> What is asked
Leave out the pictures, and write out exactly the lines from the beginning of the material to the line holding "main, Matrix.Translation(p) @", that line included, and nothing else.

> Dataset section

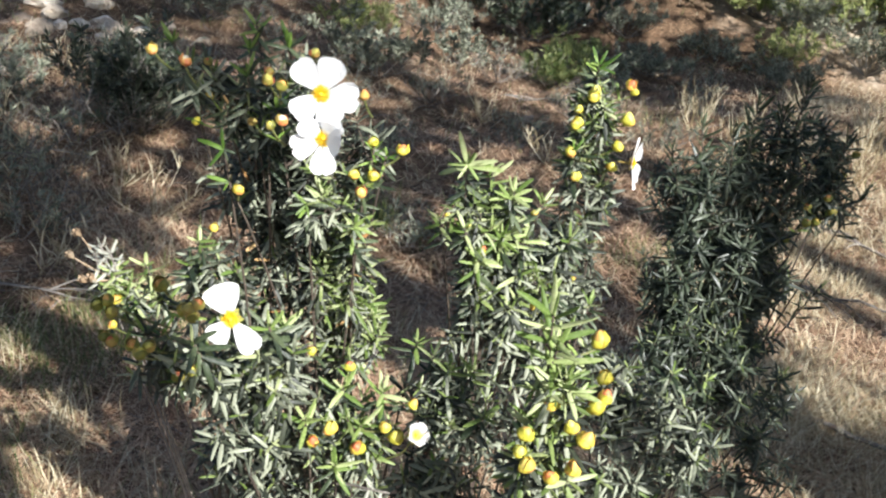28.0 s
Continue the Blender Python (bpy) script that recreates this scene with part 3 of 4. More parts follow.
bud(main, (-0.192, 0.338, 1.147), 0.85, way=(-1, -0.1, 0.2), to=(-0.158, 0.35, 1.14))
for _ in range(16):
    p = rnd.choice(STEMS[main.name])[rnd.randint(38, 57)]
    d = Vector((rnd.uniform(-1, 1), rnd.uniform(-1, 0.2), rnd.uniform(-0.6, 0.5))).normalized()
    link_part("withered_leaf", rnd.choice(LEAF_MESHES["withered"]), main, Matrix.Translation(p) @ (basis(d, (0, -0.4, 1)) * rnd.uniform(0.018, 0.03)).to_4x4(), "withered brown leaf")

# low growth at its foot, nearest the camera
BASE = (0.06, 0.36)
low = shrub("low side growth of the rockrose with yellow buds", BASE)
stems = grow(low, BASE, [
    (0.010, 0.179, 0.822, 0.038, 8, 0.6), (0.045, 0.25, 0.83, 0.038, 8, 0.5), (0.101, 0.25, 0.832, 0.038, 8, 0.7), (0.079, 0.214, 0.8, 0.036, 8, 0.7), (0.05, 0.2, 0.74, 0.038, 8, 0.6),
    (0.129, 0.4, 0.832, 0.036, 8, 0.5), (0.155, 0.4, 0.814, 0.036, 8, 0.4), (0.22, 0.38, 0.808, 0.038, 8, 0.5), (0.181, 0.38, 0.805, 0.036, 8, 0.5), (0.244, 0.34, 0.762, 0.038, 8, 0.4), (0.182, 0.3, 0.69, 0.036, 8, 0.3), (-0.05, 0.3, 0.72, 0.036, 8, 0.2)])
sprays(low, stems, [
    (0.065, 0.24, 0.775, 0.075, 0.05, 0.05, 26, 0.8), (0.19, 0.38, 0.755, 0.07, 0.06, 0.055, 32, 0.3), (0.04, 0.26, 0.66, 0.1, 0.07, 0.07, 28, 0.2), (0.2, 0.34, 0.64, 0.09, 0.08, 0.08, 30, 0.1)], 0.036)
for x, y, z, size in ((0.042, 0.186, 0.809, 1.15), (0.022, 0.177, 0.79, 0.9), (0.078, 0.201, 0.773, 1.15), (0.112, 0.204, 0.809, 0.9), (0.128, 0.201, 0.799, 1.15), (0.145, 0.22, 0.84, 0.8), (0.05, 0.26, 0.86, 0.9), (0.0, 0.25, 0.88, 0.7)):
    bud(low, (x, y, z), size * 1.2)
flower(low, (0.153, 0.19, 0.812), (0.45, -0.6, 0.66), (0, 0, 1), [(a, 0.018, 0.022, 24, 0.3, 2.0, 0.1, -0.3) for a in (10, 82, 154, 226, 298)], 0.002, 9, "closing_flower", "half-closed crumpled white flower")
bag = Bag()
bag.tube([p - low.location for p in curve_points((0.1, 0.25, 0.72), (0.146, 0.212, 0.789), (0.02, 0, -0.01), 9)], 0.0016, 0.0013, 6)
link_part("flower_stalk", bag.mesh("flower_stalk", STEM_GREEN), low)

for k, (a, b) in enumerate((((0.03, 0.27, 0.7), (-0.05, 0.2, 0.77)), ((0.12, 0.42, 0.64), (0.15, 0.46, 0.72)), ((0.1, 0.44, 0.66), (0.165, 0.47, 0.69)), ((0.02, 0.24, 0.68), (0.12, 0.18, 0.71)), ((-0.03, 0.24, 0.72), (-0.08, 0.2, 0.76)), ((0.06, 0.2, 0.66), (0.15, 0.16, 0.68)), ((0.0, 0.3, 0.78), (-0.03, 0.24, 0.83)), ((0.04, 0.36, 0.8), (0.08, 0.3, 0.86)))):
    dry_twig(low, a, b, 0.006, 120 + k)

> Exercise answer
28.0 s
Continue the Blender Python (bpy) script that recreates this scene with part 3 of 4. More parts follow.
bud(main, (-0.192, 0.338, 1.147), 0.85, way=(-1, -0.1, 0.2), to=(-0.158, 0.35, 1.14))
for _ in range(16):
    p = rnd.choice(STEMS[main.name])[rnd.randint(38, 57)]
    d = Vector((rnd.uniform(-1, 1), rnd.uniform(-1, 0.2), rnd.uniform(-0.6, 0.5))).normalized()
    link_part("withered_leaf", rnd.choice(LEAF_MESHES["withered"]), main, Matrix.Translation(p) @ (basis(d, (0, -0.4, 1)) * rnd.uniform(0.018, 0.03)).to_4x4(), "withered brown leaf")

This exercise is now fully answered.